Materials provided
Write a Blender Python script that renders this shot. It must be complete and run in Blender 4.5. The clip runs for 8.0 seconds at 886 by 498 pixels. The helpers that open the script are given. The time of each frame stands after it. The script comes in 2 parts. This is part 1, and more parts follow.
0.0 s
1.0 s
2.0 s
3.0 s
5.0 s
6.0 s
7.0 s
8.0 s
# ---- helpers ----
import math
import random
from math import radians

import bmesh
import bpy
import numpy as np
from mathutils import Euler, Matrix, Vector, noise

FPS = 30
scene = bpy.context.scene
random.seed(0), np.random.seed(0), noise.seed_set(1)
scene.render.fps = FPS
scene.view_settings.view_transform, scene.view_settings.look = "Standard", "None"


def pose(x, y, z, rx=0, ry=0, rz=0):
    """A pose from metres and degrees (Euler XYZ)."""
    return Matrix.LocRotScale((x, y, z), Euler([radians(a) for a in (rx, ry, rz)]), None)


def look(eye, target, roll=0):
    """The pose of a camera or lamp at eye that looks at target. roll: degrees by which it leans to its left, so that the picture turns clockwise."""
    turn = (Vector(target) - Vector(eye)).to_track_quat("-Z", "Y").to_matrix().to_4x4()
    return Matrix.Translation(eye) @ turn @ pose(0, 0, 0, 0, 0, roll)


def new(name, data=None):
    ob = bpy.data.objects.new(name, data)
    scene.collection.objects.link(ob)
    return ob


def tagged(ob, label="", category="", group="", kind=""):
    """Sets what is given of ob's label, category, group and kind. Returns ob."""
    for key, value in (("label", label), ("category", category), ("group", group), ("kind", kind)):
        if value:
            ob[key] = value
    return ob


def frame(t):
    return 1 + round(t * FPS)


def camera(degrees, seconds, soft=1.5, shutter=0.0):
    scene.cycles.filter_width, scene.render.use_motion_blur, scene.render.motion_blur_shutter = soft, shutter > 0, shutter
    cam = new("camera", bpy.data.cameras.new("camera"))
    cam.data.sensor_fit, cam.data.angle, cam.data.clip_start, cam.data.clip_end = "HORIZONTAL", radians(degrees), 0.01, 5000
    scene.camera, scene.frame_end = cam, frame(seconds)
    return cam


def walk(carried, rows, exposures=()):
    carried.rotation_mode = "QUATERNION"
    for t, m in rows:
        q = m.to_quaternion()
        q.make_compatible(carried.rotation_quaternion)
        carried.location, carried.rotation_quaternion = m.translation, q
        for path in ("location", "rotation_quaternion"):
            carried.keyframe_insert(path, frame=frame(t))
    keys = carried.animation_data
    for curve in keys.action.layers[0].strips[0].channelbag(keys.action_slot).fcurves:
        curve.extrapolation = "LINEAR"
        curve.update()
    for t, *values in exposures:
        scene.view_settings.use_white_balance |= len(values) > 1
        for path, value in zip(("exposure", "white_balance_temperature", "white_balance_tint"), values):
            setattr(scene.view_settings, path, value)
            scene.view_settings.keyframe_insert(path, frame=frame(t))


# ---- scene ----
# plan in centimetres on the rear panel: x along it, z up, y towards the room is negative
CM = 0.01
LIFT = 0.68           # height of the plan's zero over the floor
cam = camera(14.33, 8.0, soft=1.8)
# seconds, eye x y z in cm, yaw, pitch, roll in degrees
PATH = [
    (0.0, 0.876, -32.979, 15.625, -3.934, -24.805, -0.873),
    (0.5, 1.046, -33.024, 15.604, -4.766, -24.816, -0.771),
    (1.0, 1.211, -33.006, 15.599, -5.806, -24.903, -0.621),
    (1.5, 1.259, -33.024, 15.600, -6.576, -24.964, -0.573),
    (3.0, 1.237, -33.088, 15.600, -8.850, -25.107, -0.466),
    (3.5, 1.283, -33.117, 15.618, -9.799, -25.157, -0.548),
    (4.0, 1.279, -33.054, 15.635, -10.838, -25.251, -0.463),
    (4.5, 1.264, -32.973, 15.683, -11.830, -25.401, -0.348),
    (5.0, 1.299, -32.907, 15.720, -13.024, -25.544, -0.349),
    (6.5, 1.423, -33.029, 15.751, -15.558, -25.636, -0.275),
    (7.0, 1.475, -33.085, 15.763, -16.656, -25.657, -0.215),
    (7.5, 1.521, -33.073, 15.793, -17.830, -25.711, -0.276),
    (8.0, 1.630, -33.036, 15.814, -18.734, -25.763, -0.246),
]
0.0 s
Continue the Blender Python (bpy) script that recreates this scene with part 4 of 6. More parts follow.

Task objective
Extract exactly the run of lines beginning at the line with "turn = (Vector(target)" and ending at the line with "scene.view_settings.keyframe_insert(path, frame=frame(t))", including both ends and nothing beyond them.

Answer to this task
    turn = (Vector(target) - Vector(eye)).to_track_quat("-Z", "Y").to_matrix().to_4x4()
    return Matrix.Translation(eye) @ turn @ pose(0, 0, 0, 0, 0, roll)


def new(name, data=None):
    ob = bpy.data.objects.new(name, data)
    scene.collection.objects.link(ob)
    return ob


def tagged(ob, label="", category="", group="", kind=""):
    """Sets what is given of ob's label, category, group and kind. Returns ob."""
    for key, value in (("label", label), ("category", category), ("group", group), ("kind", kind)):
        if value:
            ob[key] = value
    return ob


def frame(t):
    return 1 + round(t * FPS)


def camera(degrees, seconds, soft=1.5, shutter=0.0):
    scene.cycles.filter_width, scene.render.use_motion_blur, scene.render.motion_blur_shutter = soft, shutter > 0, shutter
    cam = new("camera", bpy.data.cameras.new("camera"))
    cam.data.sensor_fit, cam.data.angle, cam.data.clip_start, cam.data.clip_end = "HORIZONTAL", radians(degrees), 0.01, 5000
    scene.camera, scene.frame_end = cam, frame(seconds)
    return cam


def walk(carried, rows, exposures=()):
    carried.rotation_mode = "QUATERNION"
    for t, m in rows:
        q = m.to_quaternion()
        q.make_compatible(carried.rotation_quaternion)
        carried.location, carried.rotation_quaternion = m.translation, q
        for path in ("location", "rotation_quaternion"):
            carried.keyframe_insert(path, frame=frame(t))
    keys = carried.animation_data
    for curve in keys.action.layers[0].strips[0].channelbag(keys.action_slot).fcurves:
        curve.extrapolation = "LINEAR"
        curve.update()
    for t, *values in exposures:
        scene.view_settings.use_white_balance |= len(values) > 1
        for path, value in zip(("exposure", "white_balance_temperature", "white_balance_tint"), values):
            setattr(scene.view_settings, path, value)
            scene.view_settings.keyframe_insert(path, frame=frame(t))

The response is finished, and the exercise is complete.